Бориса Левина нередко упрекали, будто-де он защищает романтиков из-за неразборчивой своей любви к романтике вообще. Да, он ценил романтику любви, романтику боевой дружбы, но критики этого рода не заметили, как ненавидел писатель ложную, наигранную романтику «высоких вольт», «бешеных темпов» и «риска жизнью», которую утверждает в одной из его повестей писатель Околоков («Одна радость»). Авторское презрение к этой фальшивой романтике выразилось и в выборе самой фамилии героя: Околоков, тот, кто только толкается о к о л о, мешает всем, надоедает, жалкий, отвратный, позер литературной «моды», разносчик дешевого пафоса. Такие Околоковы, беспардонные деляги, закройщики «актуальных романов», еще, кроме того, и трусы. «Хочу вот с вами согласовать, какого героя посоветуете у вас описать?» — с наглой откровенностью спрашивает Смороду этот поставщик «конкретных героев» для еженедельников».
Однажды в общей беседе Борис Левин сказал, насмешливо прищуривая глаза:
— Да, да, есть такая порода людей… Смелость, искренность и вообще их собственное отношение к предмету — все это где-то далеко, все это надо искать… а вот ложноклассический пафос… о, это всегда вот здесь, в наружном кармане. — И как презрительно прозвучал его обычно такой мягкий и задушевный смех!
Как в жизни, так и в творчестве своем Борис Левин мужественно выступал против крупных и мелких носителей дешевого пафоса, против ареопага хитрецов и честолюбцев, бюрократов-схематизаторов.
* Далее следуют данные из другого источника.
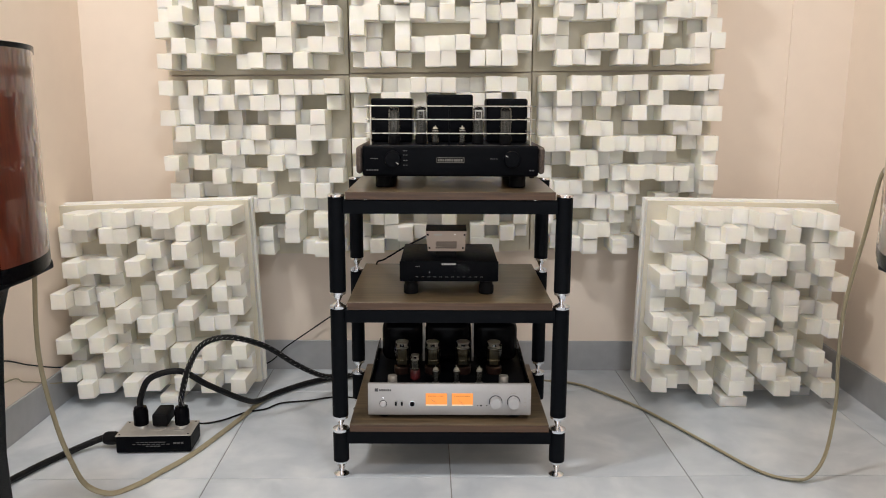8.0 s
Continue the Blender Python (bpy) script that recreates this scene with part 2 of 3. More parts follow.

Таков один из героев романа «Юноша» — Фитингоф. Многие узнали, «с кого» сделан Фитингоф, кого напоминал этот памфлетно заостренный образ. Но, за исключением только очень немногих, большинство критиков избегало подробно говорить о Фитингофе, может быть потому, что его «прототип» в те дни еще функционировал в литературе. Обычно у нас так чутки ко всему «стилевому разнобою», а тут на памфлетную заостренность образа Фитингофа, благодаря которой он так резко отличался от остальных персонажей романа, никак не обращали внимания. Тем более ценен был мужественный голос писателя-коммуниста Бориса Левина.
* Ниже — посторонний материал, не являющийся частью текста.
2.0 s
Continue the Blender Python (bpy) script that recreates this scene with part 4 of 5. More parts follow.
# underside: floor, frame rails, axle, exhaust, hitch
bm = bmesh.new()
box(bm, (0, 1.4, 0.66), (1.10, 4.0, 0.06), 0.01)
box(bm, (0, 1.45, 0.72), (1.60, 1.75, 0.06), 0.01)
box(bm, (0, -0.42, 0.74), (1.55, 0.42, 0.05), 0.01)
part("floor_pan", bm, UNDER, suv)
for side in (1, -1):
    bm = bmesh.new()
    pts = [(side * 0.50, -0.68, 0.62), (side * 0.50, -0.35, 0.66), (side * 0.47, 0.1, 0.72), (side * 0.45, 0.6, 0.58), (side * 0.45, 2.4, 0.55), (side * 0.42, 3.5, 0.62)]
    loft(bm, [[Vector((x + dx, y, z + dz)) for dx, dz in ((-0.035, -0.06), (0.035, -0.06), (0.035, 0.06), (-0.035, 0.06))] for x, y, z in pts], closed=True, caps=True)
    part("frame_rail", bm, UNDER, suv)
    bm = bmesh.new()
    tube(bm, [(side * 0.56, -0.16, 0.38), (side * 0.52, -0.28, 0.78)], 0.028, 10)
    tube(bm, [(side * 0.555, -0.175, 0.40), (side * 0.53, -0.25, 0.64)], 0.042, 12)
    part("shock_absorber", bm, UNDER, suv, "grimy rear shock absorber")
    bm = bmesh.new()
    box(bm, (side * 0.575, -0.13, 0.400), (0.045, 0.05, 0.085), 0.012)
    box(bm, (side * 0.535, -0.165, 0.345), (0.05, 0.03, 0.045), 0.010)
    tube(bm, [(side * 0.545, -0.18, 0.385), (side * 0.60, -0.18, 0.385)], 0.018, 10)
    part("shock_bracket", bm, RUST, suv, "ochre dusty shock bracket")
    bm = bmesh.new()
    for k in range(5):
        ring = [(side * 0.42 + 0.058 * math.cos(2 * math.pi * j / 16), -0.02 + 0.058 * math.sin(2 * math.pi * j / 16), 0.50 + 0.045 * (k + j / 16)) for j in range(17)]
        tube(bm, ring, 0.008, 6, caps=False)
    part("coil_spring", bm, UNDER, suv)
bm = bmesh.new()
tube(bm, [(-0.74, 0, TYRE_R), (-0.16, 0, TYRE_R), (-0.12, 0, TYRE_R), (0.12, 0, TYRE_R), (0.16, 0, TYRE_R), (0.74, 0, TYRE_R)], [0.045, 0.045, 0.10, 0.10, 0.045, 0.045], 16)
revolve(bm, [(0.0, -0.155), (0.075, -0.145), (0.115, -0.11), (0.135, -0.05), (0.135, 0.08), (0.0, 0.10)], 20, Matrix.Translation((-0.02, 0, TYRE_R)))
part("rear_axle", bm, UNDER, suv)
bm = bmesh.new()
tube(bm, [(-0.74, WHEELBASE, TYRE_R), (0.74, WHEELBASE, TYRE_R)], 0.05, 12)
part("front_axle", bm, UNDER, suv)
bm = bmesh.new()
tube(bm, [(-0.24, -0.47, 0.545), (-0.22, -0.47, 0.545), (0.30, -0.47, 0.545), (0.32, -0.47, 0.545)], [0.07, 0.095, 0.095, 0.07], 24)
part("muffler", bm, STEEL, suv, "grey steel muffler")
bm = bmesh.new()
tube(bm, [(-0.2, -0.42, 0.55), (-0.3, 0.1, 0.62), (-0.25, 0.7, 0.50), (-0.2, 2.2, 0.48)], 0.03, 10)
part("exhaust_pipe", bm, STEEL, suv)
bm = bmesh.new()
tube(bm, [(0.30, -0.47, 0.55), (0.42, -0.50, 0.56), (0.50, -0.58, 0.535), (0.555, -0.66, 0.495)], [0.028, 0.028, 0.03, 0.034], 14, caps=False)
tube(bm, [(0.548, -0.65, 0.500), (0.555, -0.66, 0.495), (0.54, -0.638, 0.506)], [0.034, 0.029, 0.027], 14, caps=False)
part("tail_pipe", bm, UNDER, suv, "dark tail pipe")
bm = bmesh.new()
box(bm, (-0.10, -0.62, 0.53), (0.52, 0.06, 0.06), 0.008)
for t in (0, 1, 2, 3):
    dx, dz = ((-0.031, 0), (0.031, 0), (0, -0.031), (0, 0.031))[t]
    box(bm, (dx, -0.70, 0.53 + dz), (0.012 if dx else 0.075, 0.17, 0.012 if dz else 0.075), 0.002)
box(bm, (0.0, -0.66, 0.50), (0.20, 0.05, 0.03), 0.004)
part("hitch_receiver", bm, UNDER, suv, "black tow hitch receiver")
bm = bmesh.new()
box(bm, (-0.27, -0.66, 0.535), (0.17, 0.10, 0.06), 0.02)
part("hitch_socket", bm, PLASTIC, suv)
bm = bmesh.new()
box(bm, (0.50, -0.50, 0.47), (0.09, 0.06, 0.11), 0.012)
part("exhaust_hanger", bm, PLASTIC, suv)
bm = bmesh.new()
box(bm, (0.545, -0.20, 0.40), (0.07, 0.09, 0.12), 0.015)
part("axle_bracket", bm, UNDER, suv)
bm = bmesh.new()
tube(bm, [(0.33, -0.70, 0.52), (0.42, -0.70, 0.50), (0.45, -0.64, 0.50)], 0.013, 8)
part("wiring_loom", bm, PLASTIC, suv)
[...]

Он любил нашу социалистическую родину, он всем сердцем чувствовал, что она далась нам в боях, борьбе и труде. Временами он, непосредственно от себя, от Бориса Левина, распахнув двери в повествование, врывался своим взволнованным голосом на страницы книги: «Товарищи, я тоже с Красной Армией входил в города. Нас тоже встречали рабочие, их жены и дети. Мне было тогда двадцать лет…» — и т. д. А то его голос звучал как песня среди колхозного пейзажа. Вот как он видел колхозный лен:
«А как он рос! Ах, как он рос! Жирный, густой. Как львиная грива. Двести гектаров колхозного льна. Когда мимо ехали кулаки, они морды ворочали. Сплевывали, завидовали:
— Во как у них уродило!
Колхозный лен хватал их за горло. Свежий, молодой, он рысью забегал вперед. Лен цеплялся за колеса. Кулаки сильней по лошадям. Но все равно некуда было деться от большевистского льна».
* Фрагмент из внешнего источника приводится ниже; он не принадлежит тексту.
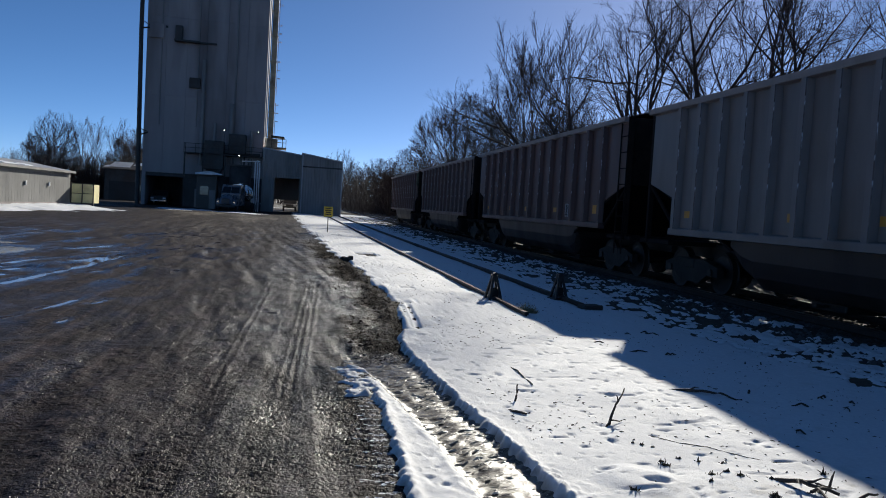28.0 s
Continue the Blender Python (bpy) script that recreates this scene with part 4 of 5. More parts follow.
def rail(name, points, z_top, label, worn):
    """A rail swept along (x, y) points."""
    bm = bmesh.new()
    rows = []
    for x, y in points:
        rows.append([bm.verts.new((x + u, y, z_top - 0.16 + v)) for u, v in RAIL_PROFILE])
    for a, b in zip(rows, rows[1:]):
        for i in range(len(RAIL_PROFILE)):
            j = (i + 1) % len(RAIL_PROFILE)
            f = bm.faces.new((a[j], a[i], b[i], b[j]))
            if worn and i in (6, 7, 8):
                f.material_index = 1
    bm.faces.new(rows[0])
    bm.faces.new(rows[-1][::-1])
    bmesh.ops.recalc_face_normals(bm, faces=bm.faces)
    ob = part(name, bm, RAIL)
    ob.data.materials.append(RAIL_TOP)
    return tagged(ob, label, "rail", "rails", "structure")


for side in (-0.75, 0.75):
    rail("main_rail", [(track_x(y) + side, y) for y in (-300, 0, 60, 500)], RAIL_Z, "worn bright-topped steel rail of the main line", True)


def siding_x(y):
    return 4.30 + 0.0150 * y + 0.000035 * max(y - 40, 0) ** 2


rail("siding_rail", [(siding_x(y) - 0.73, y) for y in (10.7, 25, 40, 55, 70, 85, 100)], 0.035, "rusty rail of the dead-end siding in snow", False)
rail("siding_rail", [(siding_x(y) + 0.73, y) for y in (12.1, 25, 40, 55, 70, 85, 100)], 0.035, "rusty rail of the dead-end siding in snow", False)
tie_me = bpy.data.meshes.new("tie")
bm = boxed(-1.3, 1.3, -0.11, 0.11, -0.17, 0.0, 0.015)
bm.to_mesh(tie_me)
bm.free()
tie_me.materials.append(TIE)
ties = thing("track_ties", "dark creosoted wooden ties under the main rails", "railway ties")
ties["kind"] = "structure"
for k in range(150):
    y = -6 + 0.55 * k
    t = mesh_part("tie", tie_me, None, ties)
    t.matrix_basis = pose(track_x(y), y, RAIL_Z - 0.155, 0, 0, TRACK_TURN)

# ---- the mill, its yard and sheds ----
CONCRETE = mat("weathered_concrete", (0.29, 0.255, 0.25), (0.385, 0.342, 0.334), 0.35, (0.7, 0.9), bump=0.01, bump_scale=3, stain=(0.105, 0.09, 0.086), stain_scale=0.16, stain_at=(0.46, 0.72), stretch=(1, 1, 0.22), vary=0.05)
DARK_METAL = mat("sooty_steel", (0.03, 0.028, 0.027), (0.075, 0.07, 0.066), 1.2, (0.5, 0.75), metal=0.2, stain=(0.05, 0.035, 0.027), stain_scale=0.6)
GREY_SIDING = mat("grey_steel_siding", (0.20, 0.19, 0.182), (0.26, 0.248, 0.238), 0.8, (0.4, 0.6), stain=(0.11, 0.105, 0.1), stain_scale=0.3, stretch=(1, 1, 0.3))
PALE_SIDING = mat("pale_steel_siding", (0.125, 0.125, 0.122), (0.155, 0.155, 0.152), 0.7, (0.4, 0.6), stain=(0.10, 0.099, 0.096), stain_scale=0.35, stretch=(1, 1, 0.4))
TAN_PAINT = mat("yellow_brown_paint", (0.40, 0.28, 0.17), (0.52, 0.38, 0.24), 1.5, (0.45, 0.65), stain=(0.2, 0.12, 0.06), stain_scale=0.9)
WHITE_METAL = mat("white_enamel", (0.68, 0.69, 0.7), (0.8, 0.8, 0.8), 2, (0.35, 0.55), stain=(0.5, 0.48, 0.45), stain_scale=1.2)
ROOF_METAL = mat("galvanised_roofing", (0.3, 0.3, 0.31), (0.42, 0.42, 0.43), 1.4, (0.4, 0.6), metal=0.4)
GLASS_DARK = mat("cab_glass", (0.02, 0.025, 0.03), (0.04, 0.045, 0.05), 2, (0.03, 0.08), spec=0.7)
CHROME = mat("chrome", (0.6, 0.6, 0.62), (0.75, 0.75, 0.76), 3, (0.08, 0.2), metal=1.0)
TRUCK_BLUE = mat("blue_truck_paint", (0.085, 0.105, 0.135), (0.12, 0.145, 0.175), 2, (0.2, 0.35), spec=0.6)
YELLOW_FENCE = mat("pale_yellow_panel", (0.66, 0.60, 0.30), (0.76, 0.70, 0.38), 1.5, (0.5, 0.7), stain=(0.5, 0.45, 0.25), stain_scale=0.8)
LAMP_GLOW = mat("lit_lamp", (0.9, 0.9, 0.85), (0.9, 0.9, 0.85), 1, (0.4, 0.5), emit=(1.0, 0.96, 0.85, 6.0))
SIGN_YELLOW = mat("yellow_sign_paint", (0.62, 0.40, 0.02), (0.72, 0.48, 0.03), 6, (0.35, 0.5))
RUBBER = mat("black_rubber", (0.012, 0.012, 0.012), (0.025, 0.025, 0.025), 8, (0.7, 0.9))
TAN_PLASTER = mat("tan_block_wall", (0.09, 0.08, 0.07), (0.13, 0.115, 0.10), 1.2, (0.75, 0.9), stain=(0.12, 0.11, 0.1), stain_scale=0.5)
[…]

В одной из своих последних повестей — «На Врангеля» (изд. «Библиотека красноармейца») — Борис Левин рисует образ молодого черноглазого лектора, которого красноармейцы прозвали «Робинзон Крузо». Лектор горячо верил в прекрасное будущее родины и со всей силой своей пламенной мечты и фантазии рассказывал бойцам, как чудесна будет жизнь человечества при коммунизме. Слушать Робинзона любили, однако, случалось, и посмеивались над ним. Во время боя Робинзон показал себя подлинным героем и был убит. Бойцы, расставаясь с ним навсегда, оплакивали его как героя и поняли, какая прекрасная и мужественная душа жила в этом смешном, чудаковатом человеке.
Как в жизни Борис Левин стремился делать все «без фраз», так и в творчестве он любил мужественную сдержанность, благодаря которой глубина и сила внутреннего содержания, направленность и краски внешнего выражения яснее. Подтекст, это якобы вольное, а на деле незаметно направляемое авторской рукой чтение между строками, при таком сдержанном письме часто бывает легче и прозрачнее, чем междустрочное чтение среди пышных словесных орнаментов и фиоритур.